Training for a 'shooter on campus' scenario at Buckley school



BUCKLEY, Wash. -- An active shooter training exercise recently took over White River High School in Buckley.

There were more than 1,000 participants in all, including students, who trained for a school’s worst-case scenario.

It all started when shots rang out at 8:30 on Thursday morning. Active shooter training officially began with two shooters on the loose.



Communications between police departments could be heard on their radios with a 911 operator, also part of the exercise. One could be heard saying, “From what we know the shooter is wearing a blue shirt, unknown pants, fired three shots in the front office of the school’s campus.”

More than a dozen agencies participated, bringing more than 200 first-responders to this campus -- a massive training exercise pulled together by Pierce County Emergency Management, which has been planning this for a while.

Sheri Badger, the public information’s officer for PCEM, said, “To do it right, it takes about a year to 18 months planning for an exercise.”

And it’s not just emergency responders training; it’s students, too.

 

Andrea Entz, a senior at the high school, said, “ I know it happens all the time in different places, so if it happens there, who knows if it’s going to happen here?”

She played an injured person in the exercise, wanting to learn all that she could.

Entz said, “I saw a lot of different communication that they had to do.
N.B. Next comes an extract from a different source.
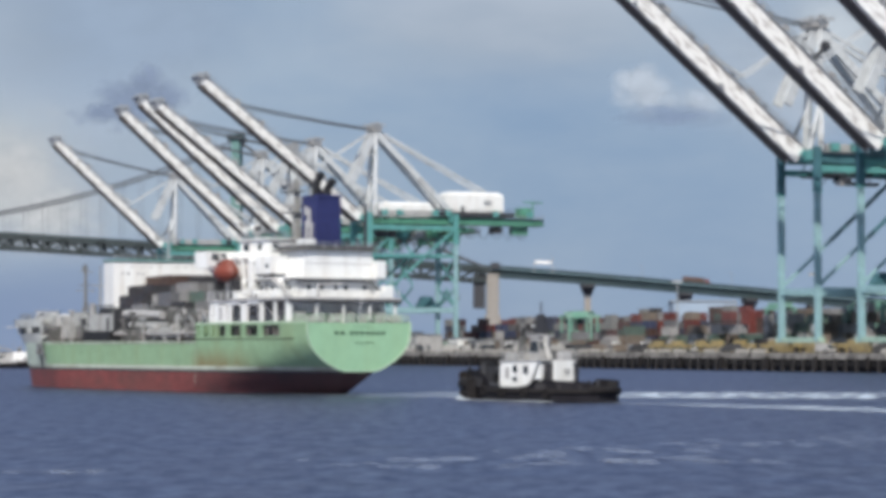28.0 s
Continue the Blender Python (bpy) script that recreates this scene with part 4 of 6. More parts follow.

It wasn’t just police do this and fire department do that. I had a policeman with me and then all of the sudden I had a fire department guy.”

And that’s no accident. In fact, it’s a new way of training.

The agencies participating are some of the first in the nation to implement this kind of training.

It’s called “warm zone” and it’s where firefighters and law enforcement work together on the scene in a very different way.

John Delgado, who is with the Pierce County Sheriff’s Department, explained, “When law enforcement responds to an active shooter-type situation, in the past the fire department wouldn’t come in until the whole school was cleared, but now we’re creating this 'warm zone' area where an area has been checked by law enforcement and then we’re providing them a security team to come in and start treating casualties.”

This new approach is a direct result of lessons learned in recent school shootings. While police were clearing the building, injured people weren’t getting the help they needed as quickly. Badger said.

“While they were clearing them out, people were either dying from their injuries or their injuries became more severe because they weren’t treated right away.”

But training like this allows help to get to the injured faster and hopefully save more lives in a nightmare scenario.

The training was paid for by a U.S. Department of Homeland Security grant.